In chapter 1, co-authored with Felipe Lobel and Pedro Zúniga, I study how corporations in Honduras responded to the introduction of a minimum income tax, a provision that taxes firms on revenue when reported profits are low. Minimum taxes are recommended to tax authorities in lower-income countries by the International Monetary Fund and figure prominently in current debates on international tax cooperation. Evidence on their impact on tax collection and behavioral responses of firms is nonetheless still scarce. Using non- linearities in the tax schedule introduced by the policy and tools from the bunching literature, I show that the reaction of corporations reveals substantial evasion under profit taxation and a large elasticity of reported revenue. I also document that the enforcement environment faced by firms is important in determining these responses, highlighting the fact that the trade-offs between policy tools change with enforcement capacity.

In chapter 2, co-authored with Giselle Del Carmen and Edgardo Espinal, I use experimental methods to further explore the use of third-party information to enforce tax compliance. The use of letters and emails to directly influence the behavior of taxpayers is popular among tax authorities and has been shown to positively impact tax compliance. While the marginal cost of communication interventions is very small, targeting the most responsive taxpayers can be important: informing taxpayers about knowledge of their wrongdoing and not following up by punishing non-compliers erodes the credibility of the tax authority. I present results of an experiment that randomized approximately 32,000 taxpayers into receiving information about the tax authorities’ knowledge on their revenues before the income tax filing deadline. Across a range of outcomes, we estimate that our intervention had on average a null effect on compliance. The only subset of taxpayers to consistently react positively were those deemed to be of ex-ante low-risk of noncompliance. Using rich administrative data on past behavior of taxpayers and a causal forest algorithm, I find responsiveness to the intervention and predicted risk are negatively correlated. I conclude the chapter with a discussion of the implications of those findings for targeting of compliance tools.

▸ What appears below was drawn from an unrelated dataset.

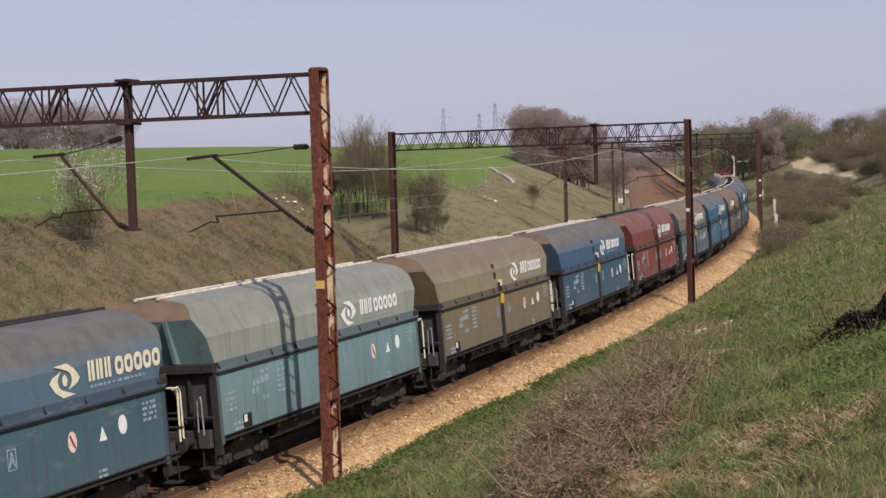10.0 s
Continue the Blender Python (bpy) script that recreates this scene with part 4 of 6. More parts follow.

In chapter 3, co-authored with Ricardo Dahis and Laura Schiavon, I approach another crucial dimension of the link between state capacity and economic development: the selection of public personnel. In the absence of strong incentives, public service delivery crucially depends on bureaucrat selection. Despite being widely adopted by governments, it is unclear whether civil service examinations can predict job performance. I investigate this question focusing on state judges in Brazil. Exploring monthly data on judicial output and cross-court movement, I estimate that judges account for a substantial share of the observed variation in the number of cases disposed. Using a novel data set on admission examinations, we show that judges with higher grades perform better than lower-ranked peers. These results suggest competitive examinations can be an effective way to screen candidates that will better deliver public services.